▶ [Supplied data]
^^^^^^^^^^^^^^^^
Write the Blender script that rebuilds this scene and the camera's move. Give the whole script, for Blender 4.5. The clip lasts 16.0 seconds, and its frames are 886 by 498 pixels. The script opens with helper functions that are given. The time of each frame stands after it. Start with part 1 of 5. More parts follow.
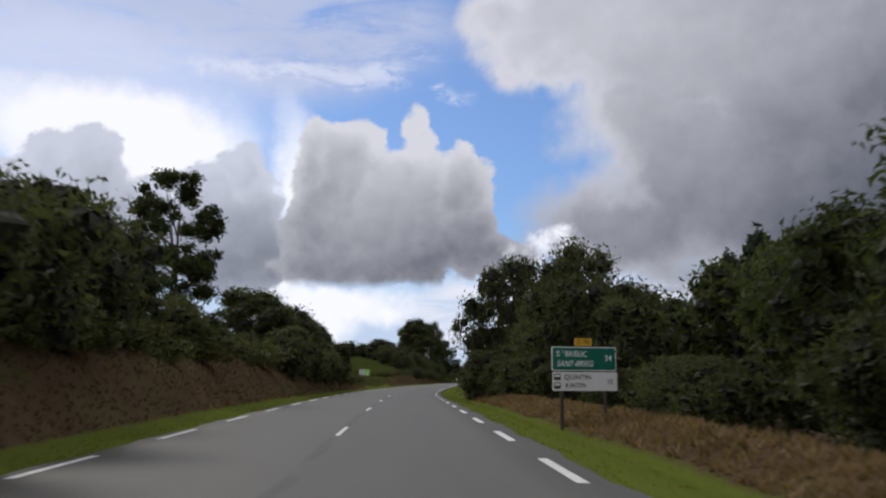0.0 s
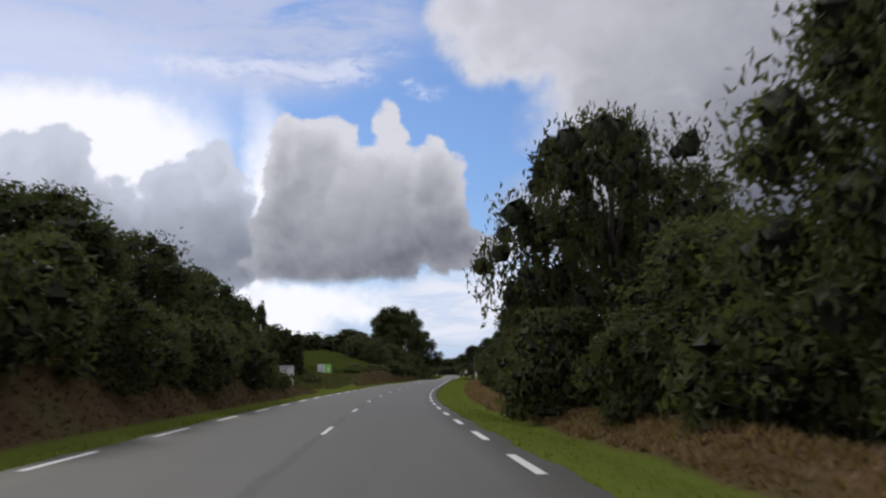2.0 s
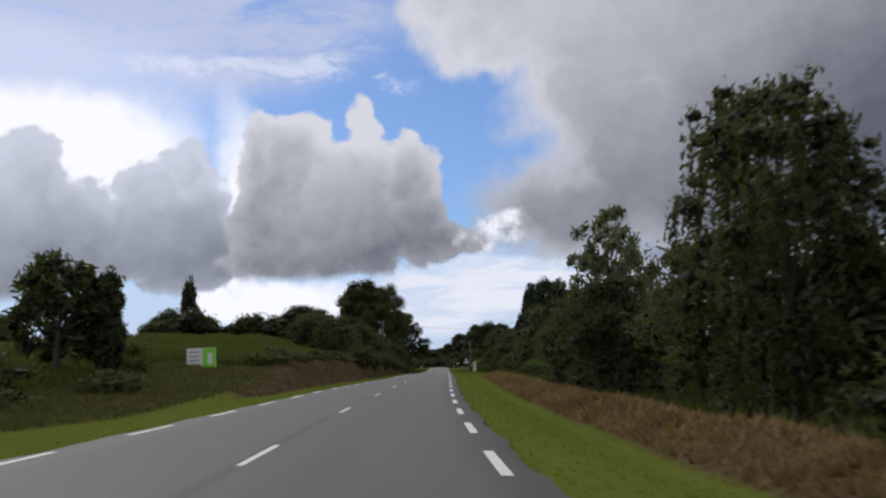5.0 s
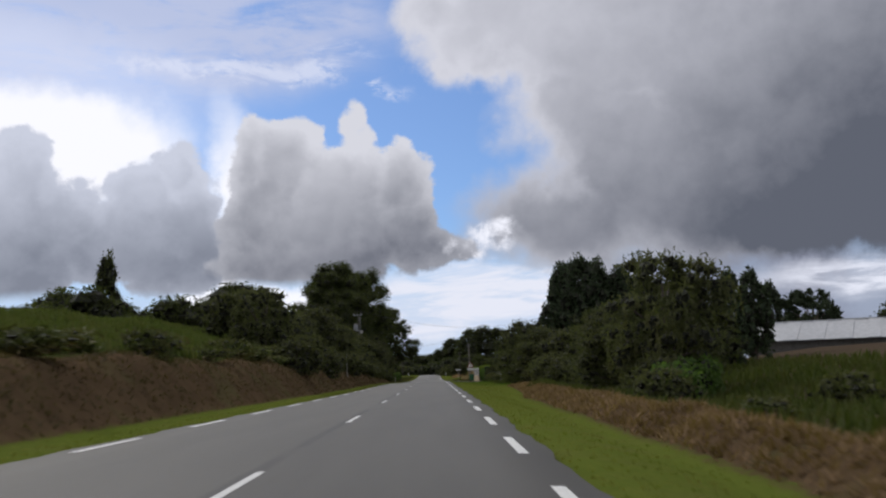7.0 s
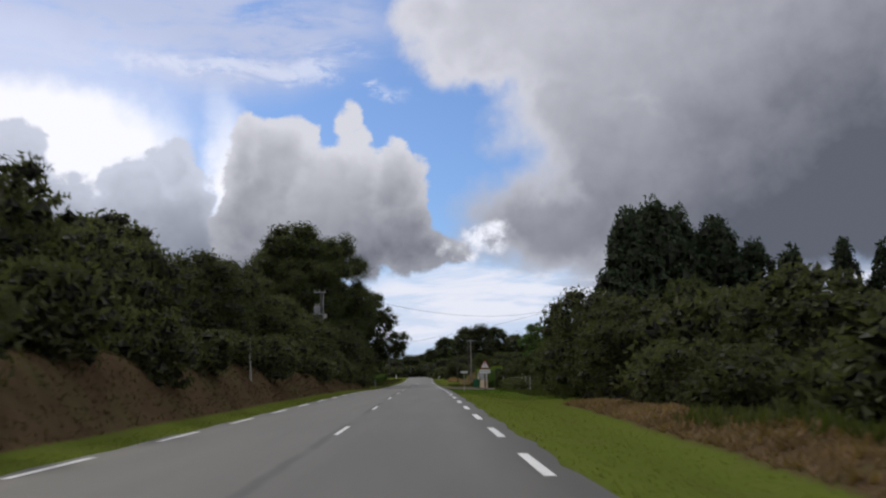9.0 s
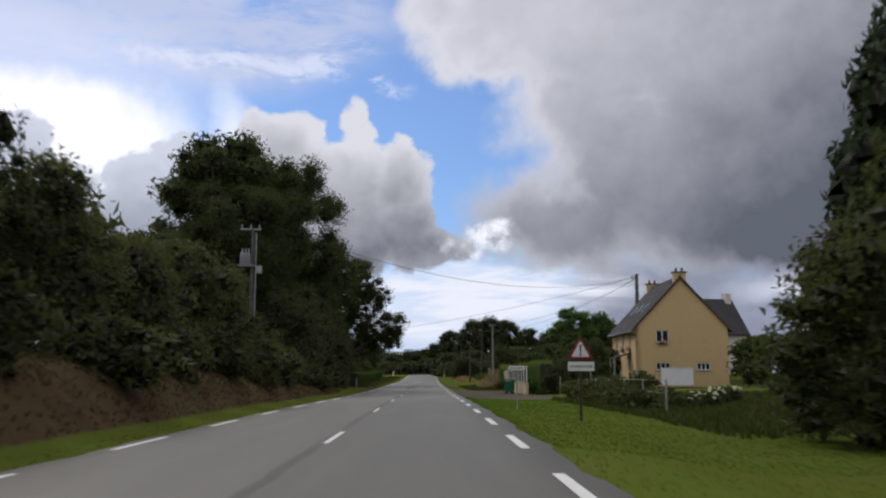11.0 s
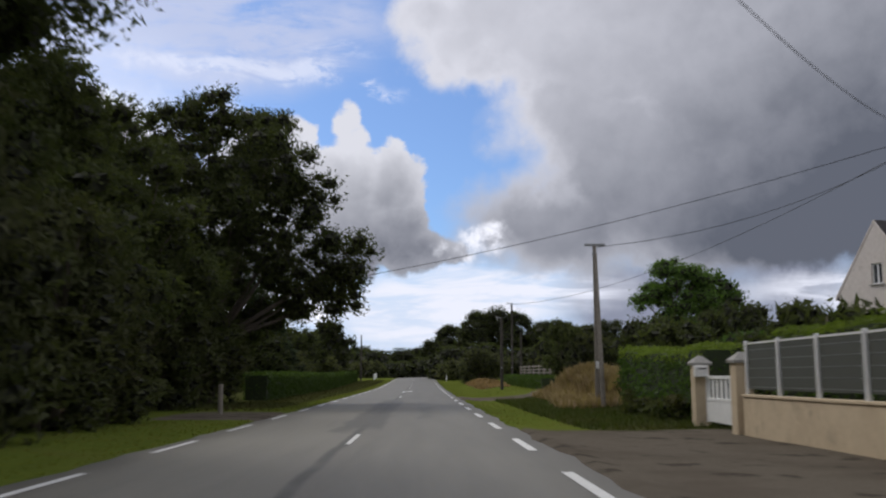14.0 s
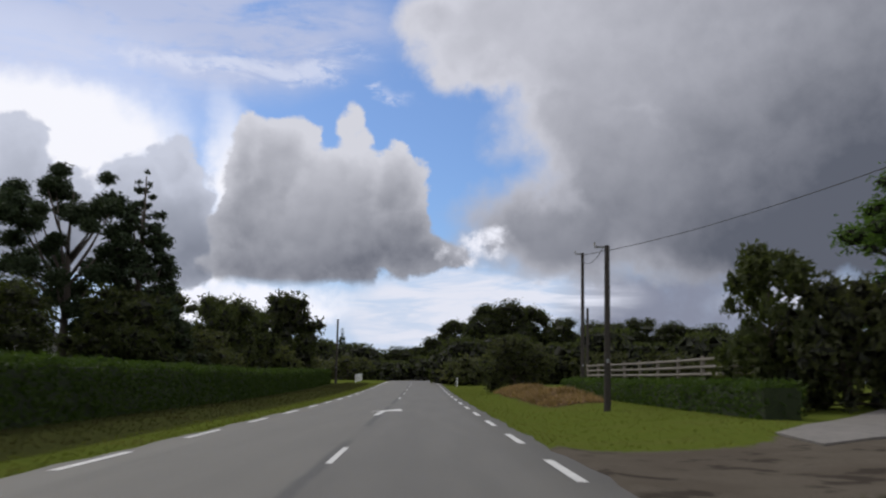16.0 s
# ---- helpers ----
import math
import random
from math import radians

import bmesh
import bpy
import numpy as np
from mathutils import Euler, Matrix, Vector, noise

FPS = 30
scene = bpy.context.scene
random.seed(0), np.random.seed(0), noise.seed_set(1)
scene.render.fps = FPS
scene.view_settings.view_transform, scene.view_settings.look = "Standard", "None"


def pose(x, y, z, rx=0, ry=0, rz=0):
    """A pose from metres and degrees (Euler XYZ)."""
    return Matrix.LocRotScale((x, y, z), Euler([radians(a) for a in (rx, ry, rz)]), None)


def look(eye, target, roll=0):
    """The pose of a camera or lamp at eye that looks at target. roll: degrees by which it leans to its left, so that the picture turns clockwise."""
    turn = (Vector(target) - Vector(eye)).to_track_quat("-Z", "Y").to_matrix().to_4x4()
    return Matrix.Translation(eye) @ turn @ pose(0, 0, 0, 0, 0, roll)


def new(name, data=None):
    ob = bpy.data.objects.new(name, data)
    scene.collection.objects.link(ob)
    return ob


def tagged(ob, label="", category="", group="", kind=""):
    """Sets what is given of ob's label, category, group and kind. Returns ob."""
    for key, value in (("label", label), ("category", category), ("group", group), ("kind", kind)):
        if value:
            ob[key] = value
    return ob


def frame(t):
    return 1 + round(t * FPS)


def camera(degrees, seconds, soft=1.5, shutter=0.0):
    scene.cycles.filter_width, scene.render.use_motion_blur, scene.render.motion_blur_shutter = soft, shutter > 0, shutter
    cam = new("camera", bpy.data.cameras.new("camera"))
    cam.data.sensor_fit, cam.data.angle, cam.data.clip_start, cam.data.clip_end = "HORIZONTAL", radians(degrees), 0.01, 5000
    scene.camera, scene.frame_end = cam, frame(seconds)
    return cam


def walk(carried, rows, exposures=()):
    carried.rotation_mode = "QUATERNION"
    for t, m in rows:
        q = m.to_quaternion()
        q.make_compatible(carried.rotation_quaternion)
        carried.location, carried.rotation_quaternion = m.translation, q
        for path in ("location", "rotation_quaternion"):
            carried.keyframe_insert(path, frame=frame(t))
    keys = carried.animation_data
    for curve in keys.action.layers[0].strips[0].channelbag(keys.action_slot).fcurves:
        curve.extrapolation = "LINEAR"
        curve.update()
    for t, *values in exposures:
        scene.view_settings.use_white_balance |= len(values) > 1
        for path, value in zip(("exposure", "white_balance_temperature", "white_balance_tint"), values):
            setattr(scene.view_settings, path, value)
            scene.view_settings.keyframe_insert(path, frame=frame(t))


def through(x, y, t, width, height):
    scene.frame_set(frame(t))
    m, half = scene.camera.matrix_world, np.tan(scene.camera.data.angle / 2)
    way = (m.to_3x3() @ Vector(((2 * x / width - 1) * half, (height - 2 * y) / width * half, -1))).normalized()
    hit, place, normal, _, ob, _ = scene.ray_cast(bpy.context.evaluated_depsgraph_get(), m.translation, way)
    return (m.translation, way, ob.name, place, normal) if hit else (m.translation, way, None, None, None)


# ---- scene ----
^^^^^^^^^^^^^^^^
Determine how many lines above contain "context" as a word or string. Give the number alone.

2